La celeste lo es todo, y Luis Suárez mi profeta

¿Cuál es el fenómeno que hace que un muchacho del que yo podría ser su padre me imante con tanta intensidad, como para creer en él como una deidad, como un héroe?

Una de las razones por las cuales estoy escribiendo desde Doha es por él. Pienso que es difícil de creer, o que es una vueltita que yo mismo le quise dar para venir a fajarme en la cancha del Mundial, atravesando medio mundo con las dificultades que puede tener cualquier laburante uruguayo, pero es cierto. Yo pensé, sentí, creí, y no me arrepiento, que en mi penúltimo cuarto de hora en la cancha de los mundiales tenía que estar cerca de Luis y sus compañeros. Acompañar aunque las gambas no me den ni para hacerle un mediocampo con las mejores ilusiones. Yo me vine hasta acá saltando de aeropuerto en aeropuerto arrastrando la valija de otros sueños, porque sabía que al Luis siempre una le iba a quedar. Y claro que le quedó, y cuando no había más que hacer que salir a resolverlo todo, ahí estaba él con la cinta de capitán, con su armadura del Cid Campeador, deshecho pero entero, añoso pero vital, ancho pero fino. Fue el Luis Alberto Suárez, el Gordo, el Lui.

Y una vez más, por enésima vez, su esencia lo llevó a esa posición que nunca pidió, pero que siempre asumió, y no sólo cerró bocas y tapó hirientes descalificaciones de aficionados que parecen tener más la esencia de un tiktokero o un youtuber que la del verdadero hincha, sino que sin sacar la boquilla, sin entrar en el conventillo, sin hacer lo que no se debe hacer con la celeste, asumió, cargo y ejecutó con sus actos la expectativa real y responsable del fútbol uruguayo.

Ha dicho y escrito el profesor Gabriel Quirici que Suárez tiene la estela de los próceres sudamericanos, siendo grande, y en derrota pero amado por la historia popular.
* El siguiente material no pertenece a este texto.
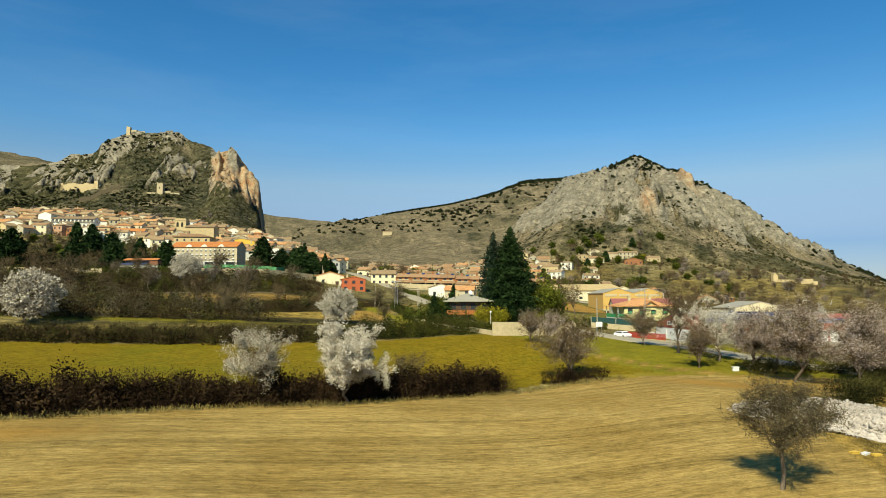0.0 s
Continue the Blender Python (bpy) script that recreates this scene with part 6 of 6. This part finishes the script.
def boards():
    for x, y, turn, mat, label in ((29.4, 47.9, 20, "plaster_gold", "yellow painted hive box lying in dry grass"), (30.05, 47.7, 35, "white_paint", "white painted hive box lying in dry grass"), (30.7, 47.5, 10, "plaster_gold", "yellow painted hive box lying in dry grass")):
        ob = thing("crate", label, "crate", x, y, gz(x, y), turn, "boxes in the grass")
        part("body", boxes("body", [(-0.32, 0.32, -0.16, 0.16, -0.05, 0.1)], M[mat]), ob)
        part("lid", boxes("lid", [(-0.35, 0.35, -0.19, 0.19, 0.1, 0.14)], M[mat]), ob)


boards()


def rubble():
    rng = np.random.default_rng(77)
    n = 26
    gx, gy = np.meshgrid(np.linspace(-1, 1, n), np.linspace(-1, 1, n), indexing="ij")
    x, y = 33.9 + gx * 8.6 * 0.76 + gy * 4.6 * 0.65, 56.6 - gx * 8.6 * 0.65 + gy * 4.6 * 0.76
    hgt = np.clip(1.15 - gx**2 - gy**2, 0, 1) ** 0.8 * 1.5 * (0.7 + 0.6 * fractal(x, y, 2.2, 3, 71))
    z = ground(x.ravel(), y.ravel())[0] + hgt.ravel() - 0.12
    i = np.arange(n * n).reshape(n, n)
    f = np.stack([i[:-1, :-1], i[1:, :-1], i[1:, 1:], i[:-1, 1:]], -1).reshape(-1, 4)
    bedding = grid_mesh("rubble_heap", np.stack([x.ravel(), y.ravel(), z], 1), f, M["rubble"])
    k = rng.integers(0, n * n, 9000)
    c = np.stack([x.ravel()[k], y.ravel()[k], z[k]], 1)[hgt.ravel()[k] > 0.05]
    c = c + rng.normal(size=c.shape) * np.array([0.2, 0.2, 0.05])
    ob = thing("rubble_heap", "heap of pale broken rubble at the field edge", "rubble", kind="stuff")
    part("heap", bedding, ob)
    cube = np.array([(a, b, e) for a in (-1, 1) for b in (-1, 1) for e in (-1, 1)], float)
    s = rng.uniform(0.02, 0.06, (len(c), 1, 1)) * np.where(rng.uniform(size=(len(c), 1, 1)) > 0.93, 2.2, 1)
    v = c[:, None] + (cube[None] + rng.normal(size=(len(c), 8, 3)) * 0.35) * s
    quad = np.array([(0, 1, 3, 2), (4, 6, 7, 5), (0, 4, 5, 1), (2, 3, 7, 6), (0, 2, 6, 4), (1, 5, 7, 3)])
    f = (np.arange(len(c))[:, None, None] * 8 + quad[None]).reshape(-1, 4)
    part("stones", grid_mesh("stones", v.reshape(-1, 3), f, M["rubble"]), ob)


rubble()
Suárez, con la 9 celeste en pecho y espalda, es el mejor de mi mundo, el mundo que cambia todos los días, el mundo que es como un partido de fútbol, con caras serias, sonrisas, responsabilidades, éxitos, fracasos y sublimaciones.

A veces resulta extraño, pero no ajeno, advertir que estamos siendo testigos directos de una historia, que en el presente, ya está siendo vivida como algo épico, aun en la derrota. Ni se les ocurra hablar de despedidas, o de ya está, o de ciclos cumplidos, y sean respetuosos con el futuro: mientras pueda estar en una cancha, el Luis siempre será nuestro héroe.